TASK INSTRUCTIONS:
Output exactly the span of lines that begins at the line containing "radians(degrees), 0.01, 5000" and ends at the line containing "for path in", both lines included.

┌──

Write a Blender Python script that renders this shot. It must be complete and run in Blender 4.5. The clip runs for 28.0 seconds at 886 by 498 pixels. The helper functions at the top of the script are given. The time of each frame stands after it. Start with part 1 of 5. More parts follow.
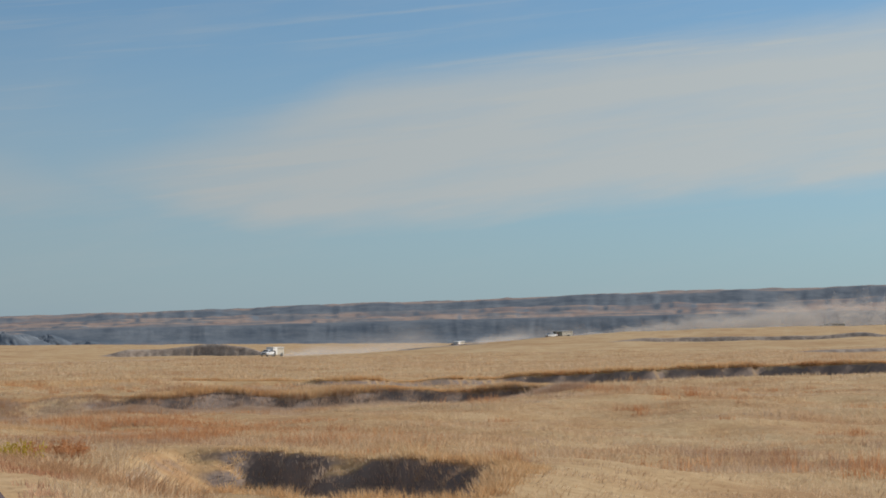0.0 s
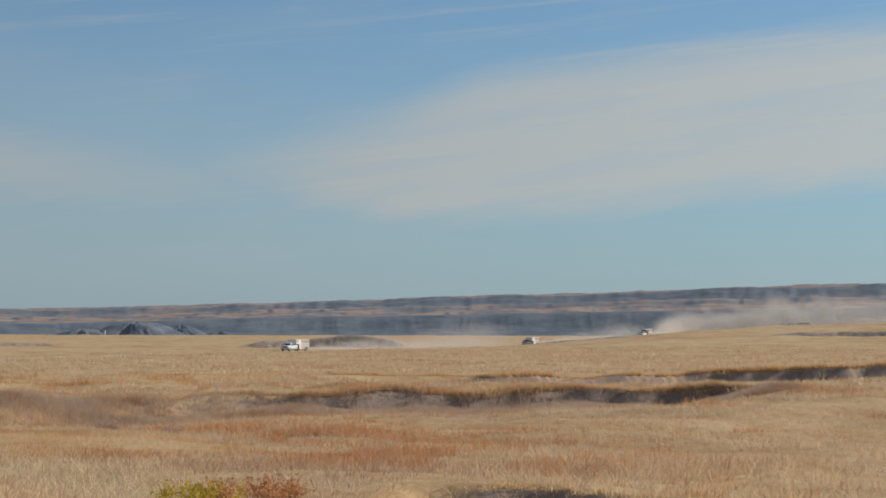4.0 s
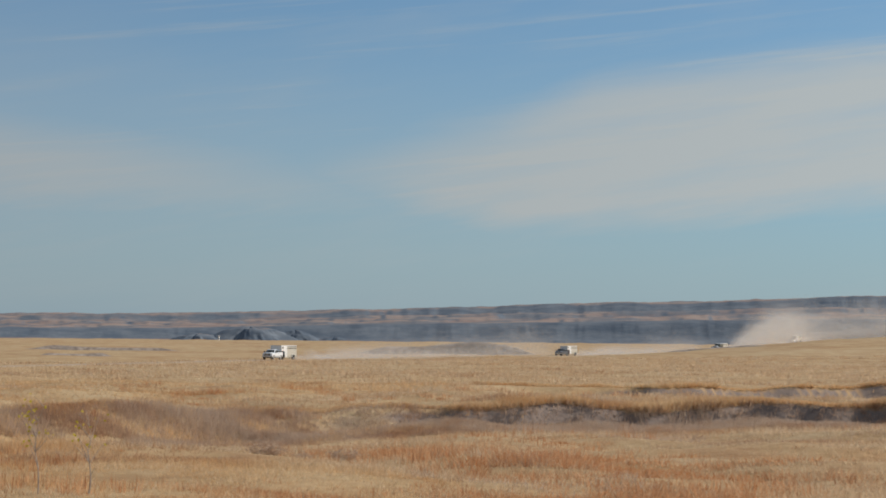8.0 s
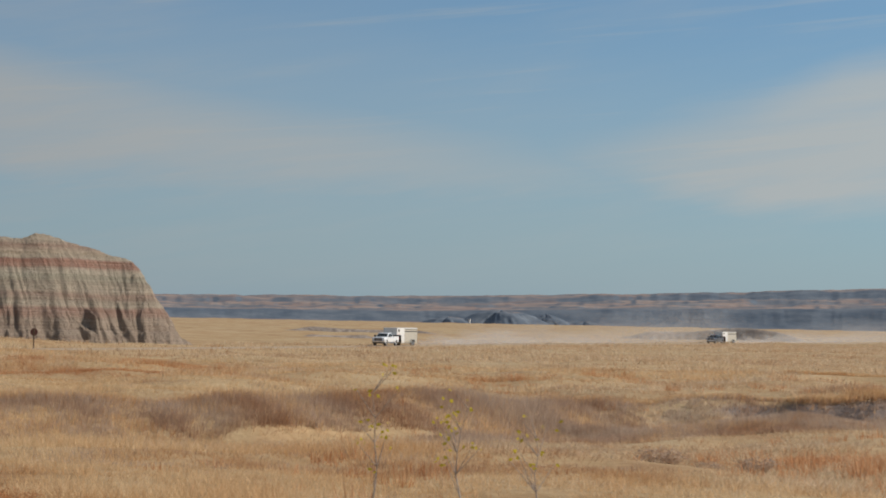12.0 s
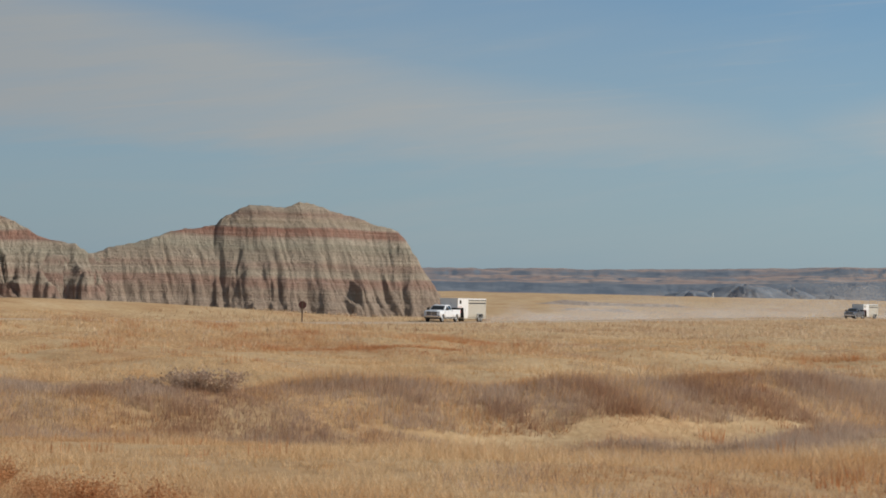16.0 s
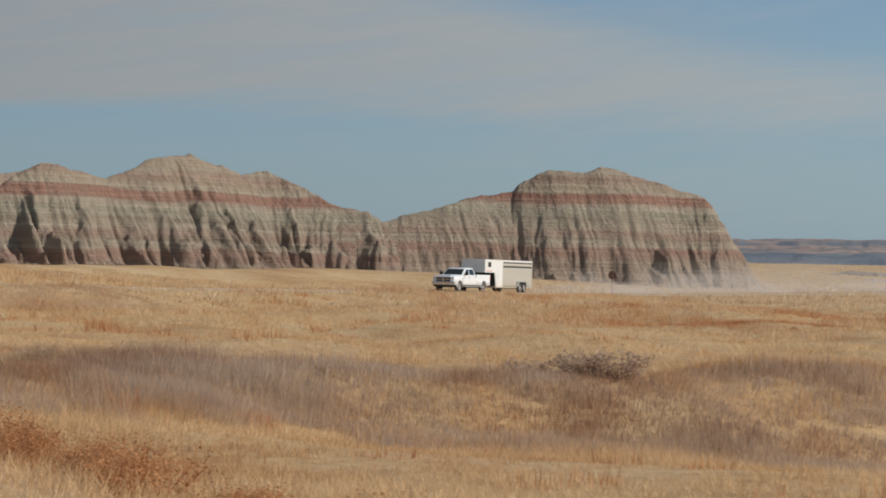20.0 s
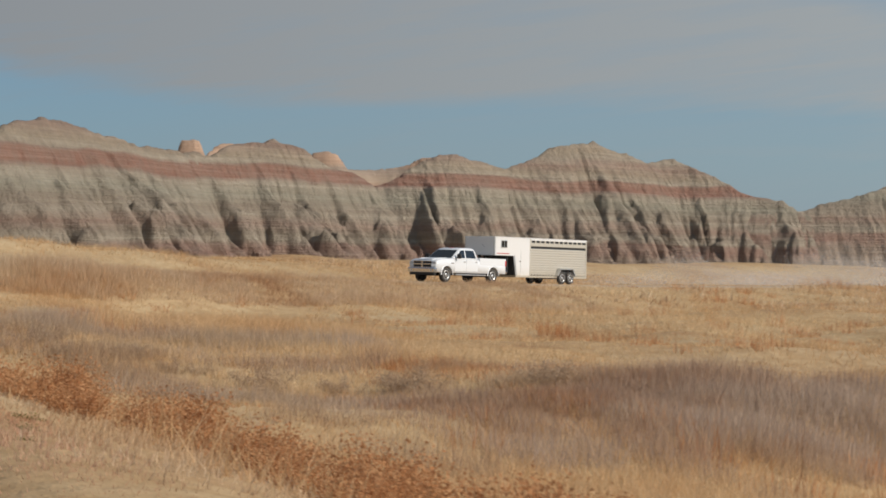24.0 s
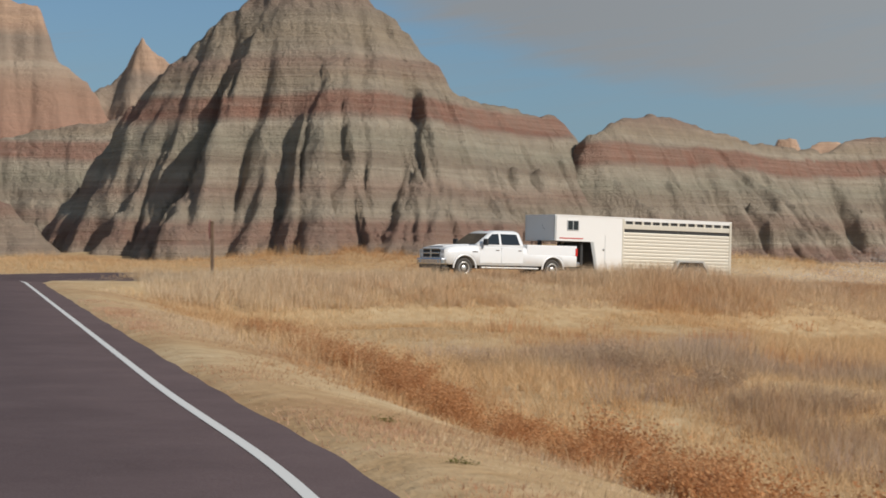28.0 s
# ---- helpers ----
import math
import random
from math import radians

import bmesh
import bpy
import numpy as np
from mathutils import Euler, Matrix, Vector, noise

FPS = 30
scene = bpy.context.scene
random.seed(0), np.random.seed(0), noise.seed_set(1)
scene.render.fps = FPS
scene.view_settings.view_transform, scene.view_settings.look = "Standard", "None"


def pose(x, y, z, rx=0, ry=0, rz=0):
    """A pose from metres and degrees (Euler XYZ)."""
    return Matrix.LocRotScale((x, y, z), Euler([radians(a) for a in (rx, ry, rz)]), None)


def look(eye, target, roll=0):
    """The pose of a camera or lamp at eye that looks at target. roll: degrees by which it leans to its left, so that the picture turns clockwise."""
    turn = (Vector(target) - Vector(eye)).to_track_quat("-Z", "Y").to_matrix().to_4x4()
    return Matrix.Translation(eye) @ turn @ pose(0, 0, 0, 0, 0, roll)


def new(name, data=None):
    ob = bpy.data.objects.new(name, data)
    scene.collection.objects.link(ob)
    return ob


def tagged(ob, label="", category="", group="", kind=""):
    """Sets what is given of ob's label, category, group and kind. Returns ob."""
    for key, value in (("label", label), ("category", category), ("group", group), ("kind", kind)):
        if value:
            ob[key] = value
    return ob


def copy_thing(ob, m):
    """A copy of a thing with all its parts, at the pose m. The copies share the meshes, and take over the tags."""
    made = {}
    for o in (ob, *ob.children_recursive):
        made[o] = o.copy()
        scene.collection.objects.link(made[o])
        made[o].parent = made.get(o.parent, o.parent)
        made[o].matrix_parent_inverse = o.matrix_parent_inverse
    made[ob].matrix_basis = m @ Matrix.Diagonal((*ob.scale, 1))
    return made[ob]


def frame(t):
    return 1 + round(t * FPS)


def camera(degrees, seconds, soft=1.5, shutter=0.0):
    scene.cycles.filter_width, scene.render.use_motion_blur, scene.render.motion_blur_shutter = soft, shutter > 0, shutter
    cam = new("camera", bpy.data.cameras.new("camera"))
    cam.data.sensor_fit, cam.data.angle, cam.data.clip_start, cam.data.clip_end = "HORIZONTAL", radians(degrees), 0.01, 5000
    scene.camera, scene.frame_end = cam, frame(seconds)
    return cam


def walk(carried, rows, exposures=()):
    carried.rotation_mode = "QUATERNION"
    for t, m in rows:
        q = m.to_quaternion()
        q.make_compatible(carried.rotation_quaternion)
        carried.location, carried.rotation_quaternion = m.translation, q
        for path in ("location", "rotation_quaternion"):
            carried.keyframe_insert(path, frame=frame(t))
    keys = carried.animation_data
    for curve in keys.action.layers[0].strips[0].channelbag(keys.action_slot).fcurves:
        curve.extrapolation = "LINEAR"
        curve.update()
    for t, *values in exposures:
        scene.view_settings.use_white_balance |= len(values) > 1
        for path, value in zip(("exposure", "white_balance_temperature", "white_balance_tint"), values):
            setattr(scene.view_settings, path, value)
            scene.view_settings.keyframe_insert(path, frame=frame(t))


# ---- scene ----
def cam_at(x, y, z, yaw, pitch, roll):
    """Camera pose: yaw to the left of +y, pitch up and roll, in degrees."""
    return pose(x, y, z, 90 + pitch, 0, yaw) @ pose(0, 0, 0, 0, 0, roll)


cam = camera(24.0, 28.0, 1.7, 0.3)
PATH = [
    (0, cam_at(0.00, 0.00, 4.50, 11.75, 2.50, -0.29)),
    (0.5, cam_at(-1.13, 2.37, 4.57, 11.90, 2.44, -0.21)),
    (1, cam_at(-2.28, 4.75, 4.58, 12.27, 2.41, -0.15)),
    (1.5, cam_at(-3.42, 7.11, 4.57, 12.89, 2.38, -0.08)),
    (2, cam_at(-4.55, 9.43, 4.54, 13.48, 2.35, 0.01)),
    (2.5, cam_at(-5.65, 11.70, 4.52, 14.00, 2.34, 0.01)),
    (3, cam_at(-6.73, 13.90, 4.50, 14.48, 2.31, 0.12)),
    (3.5, cam_at(-7.79, 16.04, 4.49, 14.94, 2.29, 0.13)),
    (5.5, cam_at(-11.92, 23.99, 4.49, 16.12, 2.37, 0.23)),
    (6, cam_at(-12.96, 25.85, 4.49, 16.41, 2.40, 0.29)),
    (6.5, cam_at(-14.01, 27.66, 4.48, 16.74, 2.41, 0.34)),
    (7, cam_at(-15.08, 29.42, 4.47, 17.13, 2.44, 0.42)),
    (7.5, cam_at(-16.17, 31.15, 4.45, 17.74, 2.47, 0.52)),
    (8, cam_at(-17.28, 32.83, 4.43, 18.36, 2.47, 0.54)),
    (8.5, cam_at(-18.42, 34.47, 4.40, 19.10, 2.46, 0.60)),
    (9, cam_at(-19.58, 36.08, 4.37, 19.83, 2.46, 0.71)),
    (9.5, cam_at(-20.77, 37.64, 4.34, 20.69, 2.41, 0.78)),
    (10, cam_at(-21.98, 39.17, 4.30, 21.53, 2.36, 0.94)),
    (10.5, cam_at(-23.20, 40.66, 4.27, 22.47, 2.27, 0.96)),
    (11, cam_at(-24.45, 42.11, 4.24, 23.33, 2.17, 1.07)),
    (11.5, cam_at(-25.72, 43.52, 4.21, 24.27, 2.06, 1.08)),
    (12, cam_at(-27.01, 44.90, 4.19, 25.12, 1.95, 1.13)),
    (12.5, cam_at(-28.31, 46.24, 4.16, 26.04, 1.83, 1.16)),
    (13, cam_at(-29.63, 47.55, 4.14, 26.88, 1.73, 1.22)),
    (13.5, cam_at(-30.97, 48.83, 4.12, 27.80, 1.61, 1.16)),
    (15.5, cam_at(-36.44, 53.67, 4.03, 30.84, 1.20, 1.18)),
    (16, cam_at(-37.84, 54.82, 4.01, 31.57, 1.09, 1.24)),
    (16.5, cam_at(-39.26, 55.95, 3.98, 32.33, 1.00, 1.19)),
    (17, cam_at(-40.69, 57.05, 3.94, 33.00, 0.90, 1.22)),
    (17.5, cam_at(-42.14, 58.14, 3.91, 33.73, 0.78, 1.19)),
    (18, cam_at(-43.60, 59.21, 3.87, 34.58, 0.66, 1.19)),
    (18.5, cam_at(-45.08, 60.26, 3.82, 35.40, 0.54, 1.26)),
    (19, cam_at(-46.58, 61.29, 3.78, 36.41, 0.39, 1.06)),
    (19.5, cam_at(-48.10, 62.30, 3.73, 37.49, 0.26, 1.13)),
    (20, cam_at(-49.64, 63.30, 3.69, 38.70, 0.16, 1.13)),
    (20.5, cam_at(-51.19, 64.27, 3.65, 39.81, 0.08, 1.11)),
    (22.5, cam_at(-57.66, 67.96, 3.52, 44.52, 0.01, 0.81)),
    (23, cam_at(-59.32, 68.83, 3.50, 45.84, -0.04, 0.77)),
    (23.5, cam_at(-61.00, 69.67, 3.48, 47.11, -0.08, 0.72)),
    (24, cam_at(-62.69, 70.50, 3.47, 48.64, -0.12, 0.58)),
    (24.5, cam_at(-64.38, 71.30, 3.46, 50.41, -0.12, 0.47)),
    (25, cam_at(-66.04, 72.06, 3.45, 52.51, -0.11, 0.40)),
    (25.5, cam_at(-67.66, 72.79, 3.44, 54.49, -0.08, 0.28)),
    (26, cam_at(-69.20, 73.46, 3.44, 56.74, -0.07, 0.19)),
    (26.5, cam_at(-70.62, 74.05, 3.44, 58.81, -0.04, 0.01)),
    (27, cam_at(-71.86, 74.54, 3.47, 60.85, -0.04, 0.10)),
    (27.5, cam_at(-72.84, 74.88, 3.54, 62.64, -0.06, 0.10)),
    (28, cam_at(-73.47, 75.01, 3.68, 64.53, -0.14, 0.00)),
]
walk(cam, PATH)

# ---- world and sun ----
SUN_AZ, SUN_EL = 60.0, 31.0  # clockwise from +y, above the horizon
world = bpy.data.worlds.new("world")
scene.world = world
world.use_nodes = True
wt = world.node_tree
wt.nodes.clear()


def wn(kind, operation=None):
    n = wt.nodes.new(kind)
    if operation:
        n.operation = operation
    return n


def wlink(a, b):
    wt.links.new(a, b)


sky = wn("ShaderNodeTexSky")
sky.sky_type, sky.sun_disc = "NISHITA", False
sky.sun_elevation, sky.sun_rotation = radians(SUN_EL), radians(SUN_AZ)
sky.air_density, sky.dust_density, sky.ozone_density, sky.altitude = 1.0, 0.25, 2.5, 900
bg = wn("ShaderNodeBackground")
out = wn("ShaderNodeOutputWorld")
bg.inputs["Strength"].default_value = 0.078


def wmath(op, a, b=0.0):
    n = wn("ShaderNodeMath", op)
    for value, sock in zip((a, b), n.inputs):
        if isinstance(value, (int, float)):
            sock.default_value = value
        else:
            wlink(value, sock)
    return n.outputs[0]


# thin cirrus: azimuth (to the left of +y) and elevation in degrees, streaked along the azimuth
geo = wn("ShaderNodeTexCoord")
sep = wn("ShaderNodeSeparateXYZ")
wlink(geo.outputs["Generated"], sep.inputs[0])
azim = wmath("MULTIPLY", wmath("ARCTAN2", wmath("MULTIPLY", sep.outputs[0], -1.0), sep.outputs[1]), 57.2958)
elev = wmath("MULTIPLY", wmath("ARCSINE", sep.outputs[2]), 57.2958)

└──

WRITTEN ANSWER:
    cam.data.sensor_fit, cam.data.angle, cam.data.clip_start, cam.data.clip_end = "HORIZONTAL", radians(degrees), 0.01, 5000
    scene.camera, scene.frame_end = cam, frame(seconds)
    return cam


def walk(carried, rows, exposures=()):
    carried.rotation_mode = "QUATERNION"
    for t, m in rows:
        q = m.to_quaternion()
        q.make_compatible(carried.rotation_quaternion)
        carried.location, carried.rotation_quaternion = m.translation, q
        for path in ("location", "rotation_quaternion"):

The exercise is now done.